In the Heart
Of the Sea
The Tragedy of
The Whaleship Essex

Nathaniel Philbrick
(Viking)
In 1819, the Whaleship Essex left Nantucket for a routine whaling voyage. A series of small accidents portended a bad-luck voyage. She was rammed by a sperm whale and sank on November 20, 1820 --- far to the west of the South American coast. Twenty men in three whaleboats were able to salvage hardtack, water, some live sea turtles (favored as fresh meat) and nautical instruments --- and try to make their way to land.

One of the whaleboats disappeared and the other two, fighting the south Pacific trade winds, sailed almost 3,000 miles before rescue. The last five crew members, famished, dehydrated, and half-mad with hunger and thirst, were saved after three months adrift.

It is a dramatic story in every way. Whales --- in those days --- were not known to attack boats. And men were not expected to survive a 3,000 mile journey against the trades in a tiny boat. Indeed, their water and food severely restricted, the crew ultimately were forced to feed on those of their fellow crew members who had starved to death. There is evidence that the travail of the Essex was transformed by Herman Melville into the novel Moby-Dick.

In the course of this narrative, you and I will learn much about Nantucket (including the strange language of the island), the Quakers who financed the whalers, the make-up of the crews, the design of the ships, the discipline expected, what it meant to try to harpoon a creature that could range in size from twenty-five to eighty-five feet --- and most noisome of all --- what had to be done to render the oil. Blubber, says the author, is nothing like fat reserves of terrestrial animals: "It is tough, almost impenetrable:"

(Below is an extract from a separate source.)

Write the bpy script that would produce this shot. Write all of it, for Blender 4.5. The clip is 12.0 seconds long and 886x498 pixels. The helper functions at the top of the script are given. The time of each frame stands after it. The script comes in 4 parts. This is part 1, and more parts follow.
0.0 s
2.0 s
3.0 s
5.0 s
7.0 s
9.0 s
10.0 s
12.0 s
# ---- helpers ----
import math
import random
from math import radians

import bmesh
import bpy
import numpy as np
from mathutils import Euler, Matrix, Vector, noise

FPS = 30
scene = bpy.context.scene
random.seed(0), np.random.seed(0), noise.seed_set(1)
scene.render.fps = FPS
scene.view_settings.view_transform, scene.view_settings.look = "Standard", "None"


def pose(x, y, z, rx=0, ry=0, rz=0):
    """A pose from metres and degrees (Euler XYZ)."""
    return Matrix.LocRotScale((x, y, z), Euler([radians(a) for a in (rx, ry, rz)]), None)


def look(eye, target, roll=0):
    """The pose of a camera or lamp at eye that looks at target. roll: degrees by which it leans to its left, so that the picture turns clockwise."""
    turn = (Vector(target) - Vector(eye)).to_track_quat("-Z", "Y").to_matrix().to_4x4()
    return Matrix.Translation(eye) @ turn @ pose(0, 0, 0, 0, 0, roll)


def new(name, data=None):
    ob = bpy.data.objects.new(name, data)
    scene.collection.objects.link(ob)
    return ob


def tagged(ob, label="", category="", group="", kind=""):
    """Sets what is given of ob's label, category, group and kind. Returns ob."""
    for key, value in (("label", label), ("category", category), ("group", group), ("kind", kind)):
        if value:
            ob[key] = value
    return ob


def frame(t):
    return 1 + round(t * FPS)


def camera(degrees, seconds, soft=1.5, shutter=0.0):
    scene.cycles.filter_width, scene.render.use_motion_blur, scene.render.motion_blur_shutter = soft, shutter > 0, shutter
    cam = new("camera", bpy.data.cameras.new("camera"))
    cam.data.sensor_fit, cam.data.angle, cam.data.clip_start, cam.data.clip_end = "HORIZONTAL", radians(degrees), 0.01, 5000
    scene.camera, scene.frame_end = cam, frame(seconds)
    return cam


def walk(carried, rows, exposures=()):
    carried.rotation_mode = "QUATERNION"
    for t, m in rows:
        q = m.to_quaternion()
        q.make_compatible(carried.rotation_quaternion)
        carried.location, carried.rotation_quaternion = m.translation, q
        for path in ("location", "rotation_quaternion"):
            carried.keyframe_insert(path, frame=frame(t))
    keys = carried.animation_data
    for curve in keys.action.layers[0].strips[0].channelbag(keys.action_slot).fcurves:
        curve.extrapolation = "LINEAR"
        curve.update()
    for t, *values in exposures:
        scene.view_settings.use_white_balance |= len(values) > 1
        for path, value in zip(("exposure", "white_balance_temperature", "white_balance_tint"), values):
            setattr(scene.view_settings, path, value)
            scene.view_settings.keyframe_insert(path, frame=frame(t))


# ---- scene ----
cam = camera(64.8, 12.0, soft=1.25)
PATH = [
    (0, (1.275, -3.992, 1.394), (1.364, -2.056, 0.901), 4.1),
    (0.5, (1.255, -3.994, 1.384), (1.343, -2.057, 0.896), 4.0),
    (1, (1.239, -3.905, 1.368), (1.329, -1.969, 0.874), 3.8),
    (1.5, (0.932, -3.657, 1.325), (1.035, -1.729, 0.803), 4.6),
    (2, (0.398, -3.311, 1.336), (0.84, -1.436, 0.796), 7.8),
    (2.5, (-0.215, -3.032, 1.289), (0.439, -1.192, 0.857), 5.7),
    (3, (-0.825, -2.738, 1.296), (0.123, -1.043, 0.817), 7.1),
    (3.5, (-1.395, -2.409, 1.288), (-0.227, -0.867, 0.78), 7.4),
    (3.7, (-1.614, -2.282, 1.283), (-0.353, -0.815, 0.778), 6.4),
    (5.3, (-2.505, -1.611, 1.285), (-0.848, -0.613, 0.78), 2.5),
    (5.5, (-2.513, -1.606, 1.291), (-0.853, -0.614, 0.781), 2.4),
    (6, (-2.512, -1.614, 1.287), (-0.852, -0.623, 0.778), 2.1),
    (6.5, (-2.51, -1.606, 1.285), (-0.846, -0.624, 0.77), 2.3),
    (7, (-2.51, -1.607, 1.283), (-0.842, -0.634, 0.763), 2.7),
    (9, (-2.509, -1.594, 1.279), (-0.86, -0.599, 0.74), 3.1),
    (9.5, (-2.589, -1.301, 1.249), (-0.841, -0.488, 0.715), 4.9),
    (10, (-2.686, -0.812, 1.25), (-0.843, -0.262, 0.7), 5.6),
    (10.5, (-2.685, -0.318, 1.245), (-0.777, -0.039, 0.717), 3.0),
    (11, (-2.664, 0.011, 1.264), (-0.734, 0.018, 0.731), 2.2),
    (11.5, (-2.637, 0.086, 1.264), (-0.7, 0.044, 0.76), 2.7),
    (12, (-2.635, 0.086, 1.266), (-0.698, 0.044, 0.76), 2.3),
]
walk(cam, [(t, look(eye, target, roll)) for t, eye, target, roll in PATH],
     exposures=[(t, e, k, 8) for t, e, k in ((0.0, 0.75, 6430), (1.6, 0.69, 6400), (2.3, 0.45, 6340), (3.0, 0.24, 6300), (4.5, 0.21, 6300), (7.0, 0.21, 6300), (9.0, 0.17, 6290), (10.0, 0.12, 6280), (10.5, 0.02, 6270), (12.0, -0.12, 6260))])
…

    The blubber was not only difficult to cut, even with the sharpest tools, but also remarkably heavy. A single four-foot square slab of eight-inch thick blubber weighed as much as four hundred pounds. The whalers, even two hundred years ago, were factory ships, and the gore, oil, and stink of the cooking blubber were indescribable. Only the thought that the profit was so great --- the crew was paid in shares --- made it all worthwhile.

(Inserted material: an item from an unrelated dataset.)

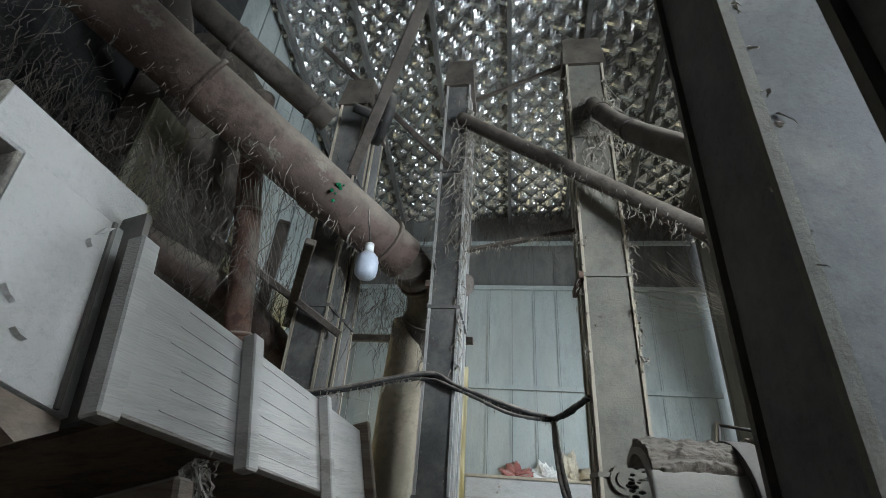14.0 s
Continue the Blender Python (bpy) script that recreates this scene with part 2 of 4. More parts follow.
M_YELLOWSHEET = bpy.data.materials.new("yellowed_plastic_sheet")
M_YELLOWSHEET.use_nodes = True
_n, _l = M_YELLOWSHEET.node_tree.nodes, M_YELLOWSHEET.node_tree.links
_tr, _tx, _rp = _n.new("ShaderNodeBsdfTranslucent"), _n.new("ShaderNodeTexNoise"), _n.new("ShaderNodeValToRGB")
_tx.inputs["Scale"].default_value, _tx.inputs["Detail"].default_value = 3.0, 8
_rp.color_ramp.elements[0].position, _rp.color_ramp.elements[1].position = 0.4, 0.62
_rp.color_ramp.elements[0].color, _rp.color_ramp.elements[1].color = (0.34, 0.31, 0.19, 1), (0.86, 0.83, 0.66, 1)
_l.new(_tx.outputs[0], _rp.inputs[0])
_mx = _n.new("ShaderNodeMixShader")
_mx.inputs[0].default_value = 0.65
_l.new(_rp.outputs[0], _tr.inputs[0])
_l.new(_rp.outputs[0], _n["Principled BSDF"].inputs["Base Color"])
_l.new(_n["Principled BSDF"].outputs[0], _mx.inputs[1])
_l.new(_tr.outputs[0], _mx.inputs[2])
_l.new(_mx.outputs[0], _n["Material Output"].inputs[0])
M_FOIL, M_GLASS = foil_material(), glass_material()
M_SKYCARD = glow_material("hazy_white_sky", (0.93, 0.97, 1.0), 2.6)
M_OUTSIDE = glow_material("bright_hazy_distance", (1.0, 0.93, 0.70), 3.0)

# ---- building blocks ----
rnd = random.Random(7)


def rot(rx=0, ry=0, rz=0):
    return pose(0, 0, 0, rx, ry, rz)


def add_box(bm, lo, hi, m=None, bevel=0.0):
    r = bmesh.ops.create_cube(bm, size=1)
    vs = r["verts"]
    c = [(a + b) / 2 for a, b in zip(lo, hi)]
    for v in vs:
        v.co = Vector([v.co[i] * (hi[i] - lo[i]) + c[i] for i in range(3)])
    if bevel:
        es = list({e for v in vs for e in v.link_edges})
        g = bmesh.ops.bevel(bm, geom=es, offset=bevel, segments=1, affect='EDGES', clamp_overlap=True)
        vs = list({v for f in g["faces"] for v in f.verts} | {v for v in vs if v.is_valid})
    if m is not None:
        bmesh.ops.transform(bm, matrix=m, verts=vs)
    return vs


def frame_along(a, b):
    a, b = Vector(a), Vector(b)
    q = (b - a).to_track_quat('Z', 'Y').to_matrix().to_4x4()
    return Matrix.Translation(a) @ q, (b - a).length


def add_tube(bm, a, b, r, r2=None, seg=16, caps=True):
    m, h = frame_along(a, b)
    g = bmesh.ops.create_cone(bm, cap_ends=caps, segments=seg, radius1=r, radius2=r if r2 is None else r2, depth=h,
                              matrix=m @ Matrix.Translation((0, 0, h / 2)))
    for f in {f for v in g["verts"] for f in v.link_faces}:
        f.smooth = len(f.verts) == 4
    return g["verts"]


def add_bar(bm, a, b, w, d, up=(0, 0, 1), bevel=0.0):
    """A rectangular bar from a to b, w wide sideways and d along up."""
    a, b, up = Vector(a), Vector(b), Vector(up)
    z = (b - a).normalized()
    x = up.cross(z).normalized()
    y = z.cross(x)
    m = Matrix((x, y, z)).transposed().to_4x4()
    m.translation = a
    return add_box(bm, (-w / 2, -d / 2, 0), (w / 2, d / 2, (b - a).length), m, bevel)


def add_lathe(bm, profile, seg=24, m=None, closed=False):
    rings = []
    for r, z in profile:
        rings.append([bm.verts.new((r * math.cos(2 * math.pi * i / seg), r * math.sin(2 * math.pi * i / seg), z)) for i in range(seg)])
    for a, b in zip(rings, rings[1:]):
        for i in range(seg):
            f = bm.faces.new((a[i], a[(i + 1) % seg], b[(i + 1) % seg], b[i]))
            f.smooth = True
    if closed:
        bm.faces.new(list(reversed(rings[0])))
        bm.faces.new(rings[-1])
    vs = [v for r in rings for v in r]
    if m is not None:
        bmesh.ops.transform(bm, matrix=m, verts=vs)
    return vs


def add_prism(bm, poly, lo, hi, m=None):
    """poly in x, z; runs along y from lo to hi."""
    a = [bm.verts.new((x, lo, z)) for x, z in poly]
    b = [bm.verts.new((x, hi, z)) for x, z in poly]
    n = len(poly)
    for i in range(n):
        bm.faces.new((a[i], a[(i + 1) % n], b[(i + 1) % n], b[i]))
    bm.faces.new(list(reversed(a)))
    bm.faces.new(b)
    if m is not None:
        bmesh.ops.transform(bm, matrix=m, verts=a + b)
    return a + b


def add_frustum(bm, lo, hi, z0, lo2, hi2, z1):
    """A tapering box between two rectangles."""
    a = [bm.verts.new((x, y, z0)) for x, y in ((lo[0], lo[1]), (hi[0], lo[1]), (hi[0], hi[1]), (lo[0], hi[1]))]
    b = [bm.verts.new((x, y, z1)) for x, y in ((lo2[0], lo2[1]), (hi2[0], lo2[1]), (hi2[0], hi2[1]), (lo2[0], hi2[1]))]
    for i in range(4):
        bm.faces.new((a[i], a[(i + 1) % 4], b[(i + 1) % 4], b[i]))
    bm.faces.new(list(reversed(a)))
    bm.faces.new(b)
    return a + b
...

So here we have a learned disquisition on the whale-trade, and on whaling, but, as well, on deprivation, and cannibalism. Drawing on recent studies what happens to the body when deprived of food and water for great periods, Philbrick is able to make a compelling tale of agony. Dr. W. J. McGee of the St. Louis Museum described water deprivation in a monograph in 1906:

    The tongue hardens into what McGee describes as "a senseless weight, swinging on the still-soft root and striking foreignly against the teeth." Speech becomes impossible, although sufferers are known to moan and bellow. Next is the "blood sweats" phase, involving a "progressive mummification of the initially living body." The tongue swells to such proportions that it squeezes past the jaws. The eyelids crack and the eyeballs begin to weep tears of blood. The throat is so swollen that breathing becomes difficult, creating an incongruous yet terrifying sensation of drowning. Finally, as the power of the sun inexorably draws the remaining moisture from the body, there is "living death..."

§     §     §

Years ago, many of us read Alive! the gory tale of a soccer crew who, after their airplane crashed in the mountains between Chile and Argentina, were forced to start cooking up the bodies of those who had perished. In the Heart of the Sea goes into greater detail. We know that the heads were thrown into the sea: the starving survivors didn't want to be reminded of what they were partaking.

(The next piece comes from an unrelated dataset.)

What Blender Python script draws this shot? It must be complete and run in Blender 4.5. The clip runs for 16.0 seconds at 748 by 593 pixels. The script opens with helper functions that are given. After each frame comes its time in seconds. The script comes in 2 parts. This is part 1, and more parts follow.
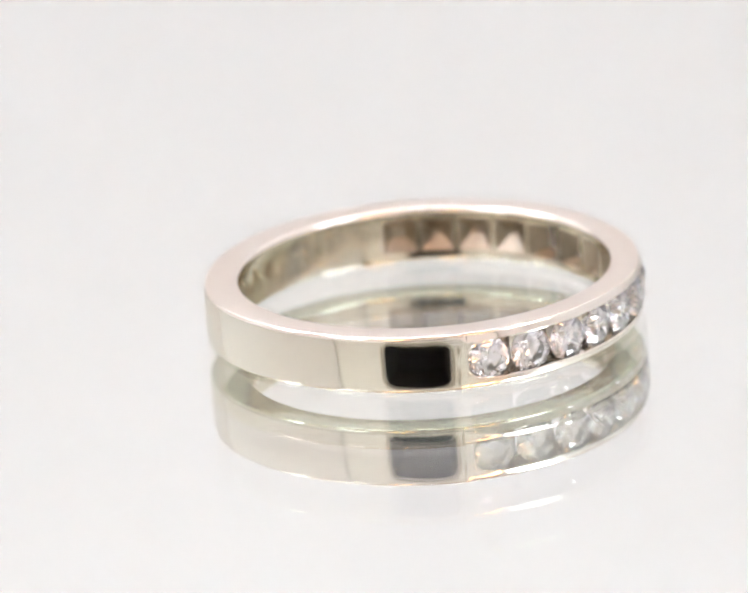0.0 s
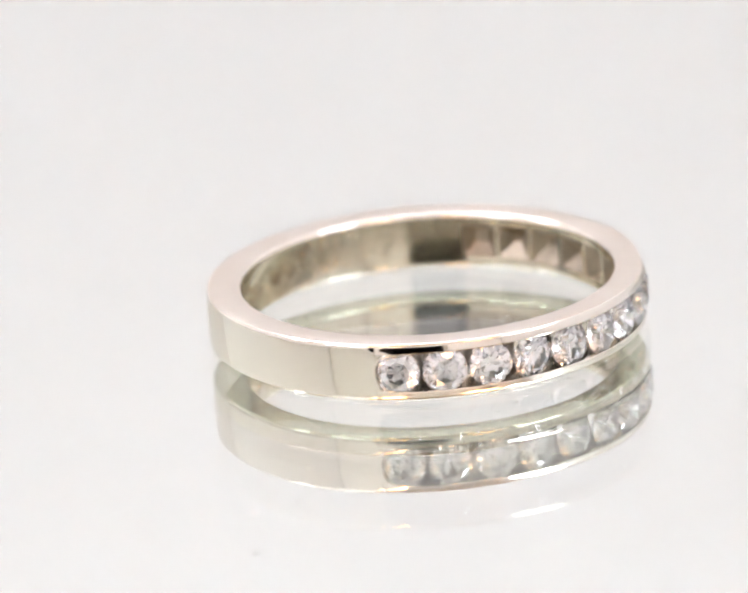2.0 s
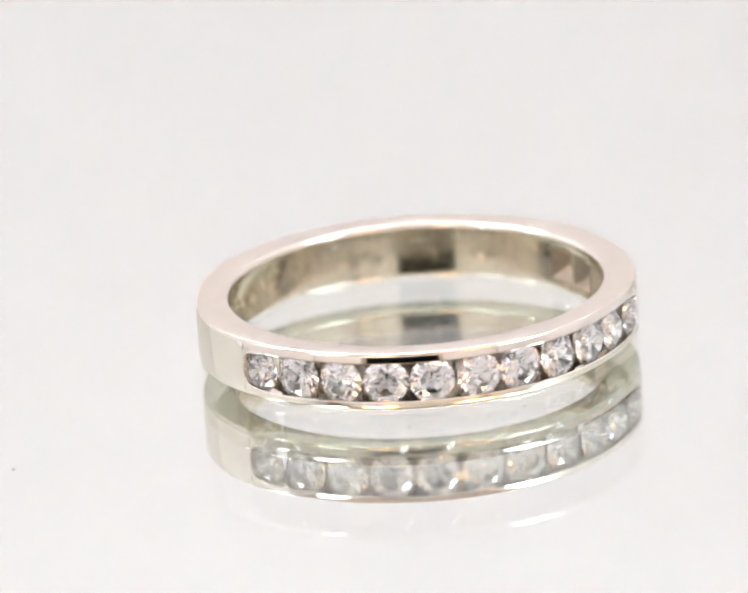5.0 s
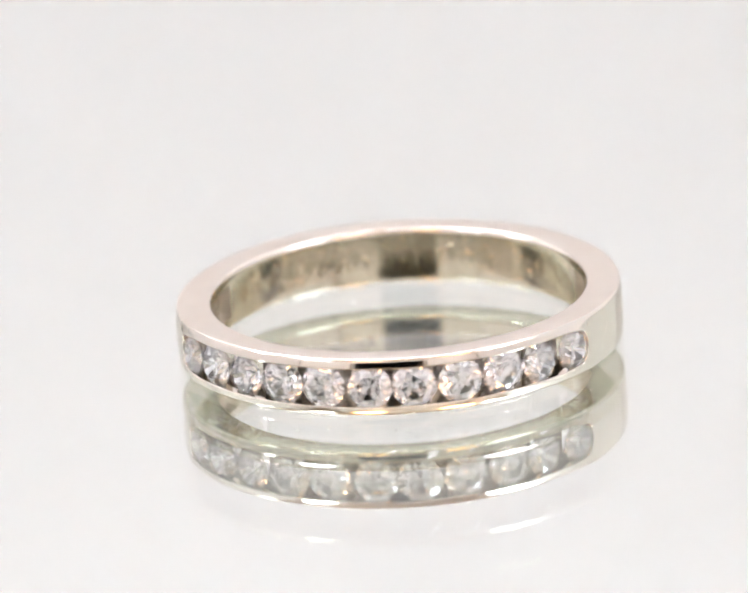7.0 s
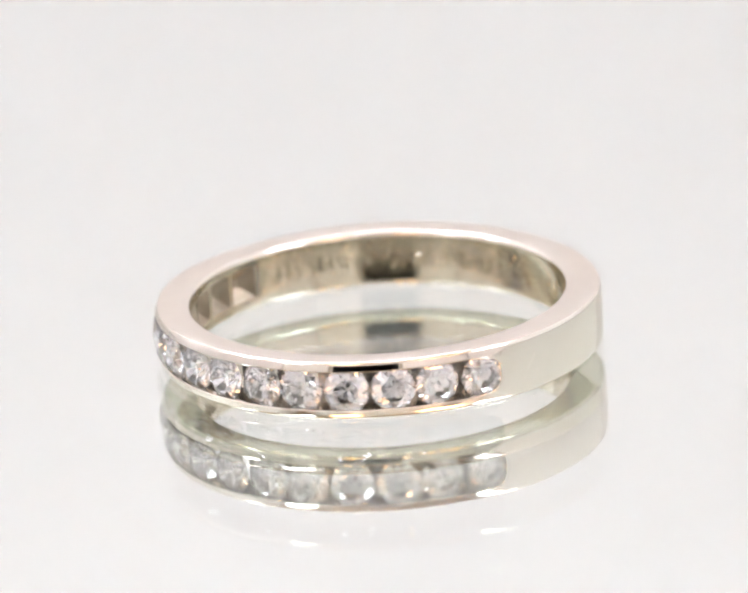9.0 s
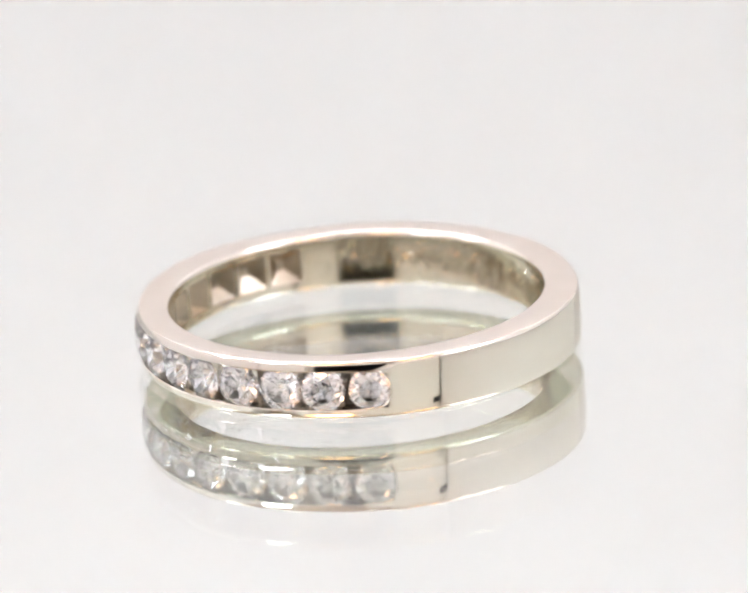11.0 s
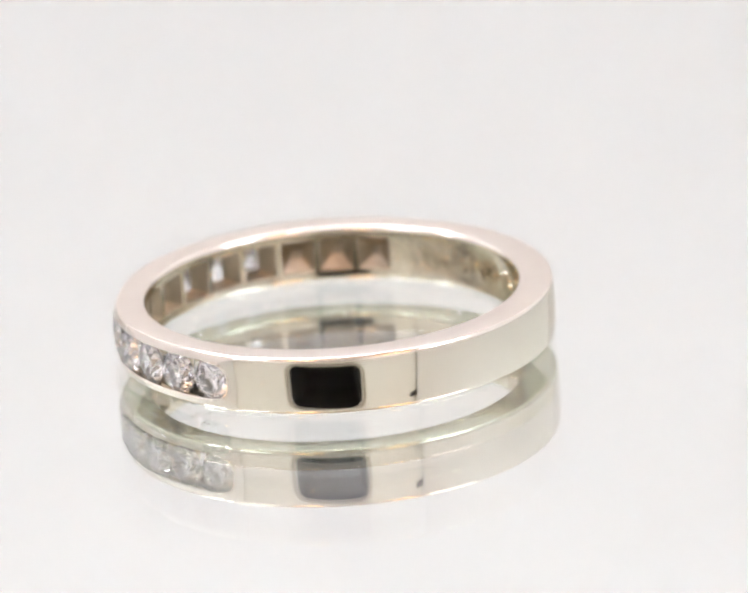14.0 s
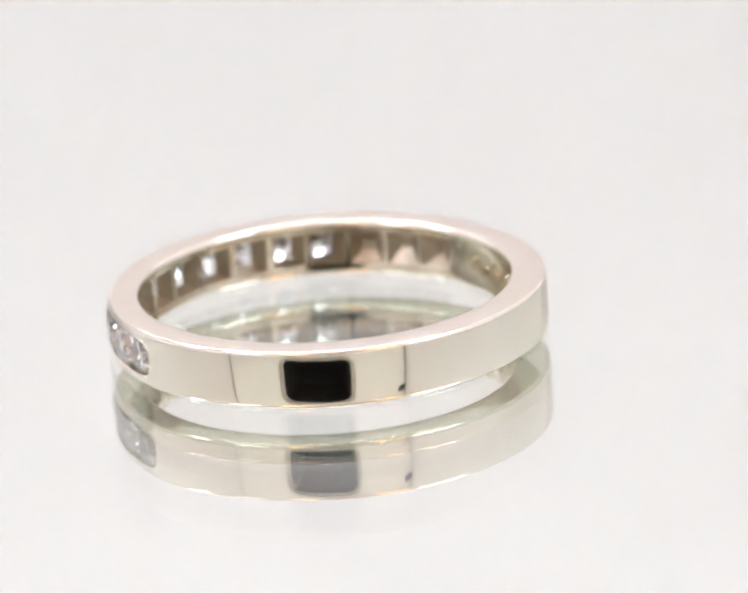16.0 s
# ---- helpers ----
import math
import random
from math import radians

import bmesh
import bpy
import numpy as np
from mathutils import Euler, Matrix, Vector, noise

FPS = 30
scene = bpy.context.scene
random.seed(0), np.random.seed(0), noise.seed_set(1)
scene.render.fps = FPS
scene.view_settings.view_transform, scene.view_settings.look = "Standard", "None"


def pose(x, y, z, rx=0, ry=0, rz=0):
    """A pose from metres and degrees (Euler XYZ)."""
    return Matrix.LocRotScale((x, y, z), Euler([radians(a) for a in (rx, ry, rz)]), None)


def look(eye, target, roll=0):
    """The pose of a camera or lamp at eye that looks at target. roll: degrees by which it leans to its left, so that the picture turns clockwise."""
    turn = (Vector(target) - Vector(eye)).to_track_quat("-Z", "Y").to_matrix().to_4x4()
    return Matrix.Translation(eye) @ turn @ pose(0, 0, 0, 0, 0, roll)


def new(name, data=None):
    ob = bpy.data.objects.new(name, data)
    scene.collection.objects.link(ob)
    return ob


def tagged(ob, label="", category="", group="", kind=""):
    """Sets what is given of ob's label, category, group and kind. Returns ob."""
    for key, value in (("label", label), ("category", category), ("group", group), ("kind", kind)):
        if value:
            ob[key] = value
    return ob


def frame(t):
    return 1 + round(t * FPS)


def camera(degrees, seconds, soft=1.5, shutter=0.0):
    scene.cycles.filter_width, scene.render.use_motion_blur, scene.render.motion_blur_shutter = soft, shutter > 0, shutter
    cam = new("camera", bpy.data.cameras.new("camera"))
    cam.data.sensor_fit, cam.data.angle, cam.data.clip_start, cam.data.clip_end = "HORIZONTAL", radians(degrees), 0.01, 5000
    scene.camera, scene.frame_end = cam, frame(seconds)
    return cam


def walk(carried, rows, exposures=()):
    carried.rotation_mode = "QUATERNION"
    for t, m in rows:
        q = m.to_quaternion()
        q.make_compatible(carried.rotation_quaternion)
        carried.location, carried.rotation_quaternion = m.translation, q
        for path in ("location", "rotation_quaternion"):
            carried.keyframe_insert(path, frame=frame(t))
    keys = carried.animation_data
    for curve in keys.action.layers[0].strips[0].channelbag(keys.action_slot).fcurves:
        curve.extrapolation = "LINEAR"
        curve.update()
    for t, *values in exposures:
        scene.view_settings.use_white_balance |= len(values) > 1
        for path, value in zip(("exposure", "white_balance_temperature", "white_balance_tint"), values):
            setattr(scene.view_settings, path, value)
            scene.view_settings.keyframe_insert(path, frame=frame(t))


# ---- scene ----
cam = camera(6.6516, 16.0, soft=2.2)
EYE, AIM = (0.0, -0.28379, 0.09728), (-0.00013, 0.00046, 0.00134)
walk(cam, [(0.0, look(EYE, AIM, -3.894)), (16.0, look(EYE, AIM, -3.894))])
cam.data.dof.use_dof = True
cam.data.dof.focus_distance = 0.2915
cam.data.dof.aperture_fstop = 50.0

# ---- world and exposure ----
world = bpy.data.worlds.new("dim_room")
scene.world = world
world.use_nodes = True
world.node_tree.nodes["Background"].inputs["Color"].default_value = (0.6, 0.65, 0.7, 1)
world.node_tree.nodes["Background"].inputs["Strength"].default_value = 0.05
scene.view_settings.exposure = -0.02
scene.cycles.max_bounces = 24
scene.cycles.glossy_bounces = 8
scene.cycles.transmission_bounces = 16
LED_WHITE, LED_WARM, LED_STRIP = 26.6, 13.0, 35.0

MM = 0.001
OMEGA = -12.05          # turn of the table, degrees a second
AXIS = (0.013, -0.057)   # the axis of the table, mm
PHI, RHO = 19.05, 2.402  # where the ring stands on the table: degrees at the start, mm from its axis


# ---- materials ----
def material(name):
    m = bpy.data.materials.new(name)
    m.use_nodes = True
    n = m.node_tree.nodes
    return m, n, m.node_tree.links, n["Principled BSDF"]


def coords(n, links, scale):
    c = n.new("ShaderNodeTexCoord")
    t = n.new("ShaderNodeTexNoise")
    t.inputs["Scale"].default_value = scale
    t.inputs["Detail"].default_value = 4
    links.new(c.outputs["Object"], t.inputs["Vector"])
    return t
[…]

We learn that the human body can produce about sixty-six pounds of meat, unless it is emaciated sailor. We also know that the bones were a delicacy, for they carry in the marrow the fat that one needs in order to survive. When the whaleboat carrying Owen Chase and Captain Pollard was sighted, the two of them had hoarded more than a few bones of their former compadres, and were reluctant to give them up even when they knew they were saved.

In cannibalism, there must always come the question of shame. The soccer players mentioned their way of survival shortly after being saved --- and then, under pressure from the church, clammed up. By contrast, Pollard and Chase --- staunch Quakers --- hid nothing, admitted that it was the only way for them to make it. The only difficulty came when Pollard chose to meet with the family of Owen Coffin. In the boat, young Coffin had suggested that, when hunger had become unbearable, that they choose lots. The boy lost. When Pollard finally visited with Coffin's family, "He bore the awful message to the mother as her son desired." The author reports,

    Nancy Coffin did not take it well. The idea that the man to whom she has entrusted the care of her seventeen-year-old son was living as a consequence of her boy's death was too much for her to bear.

Philbrick has written a fascinating work, with just enough information to drag us in, a narrative spirit that compels us to keep on with it and a sense of history and pacing that makes this one of the best we have come across this year. We, of course, will always wonder about the relative tastiness of Fried Lip over Boiled Ear --- but that is our problem, not the author's.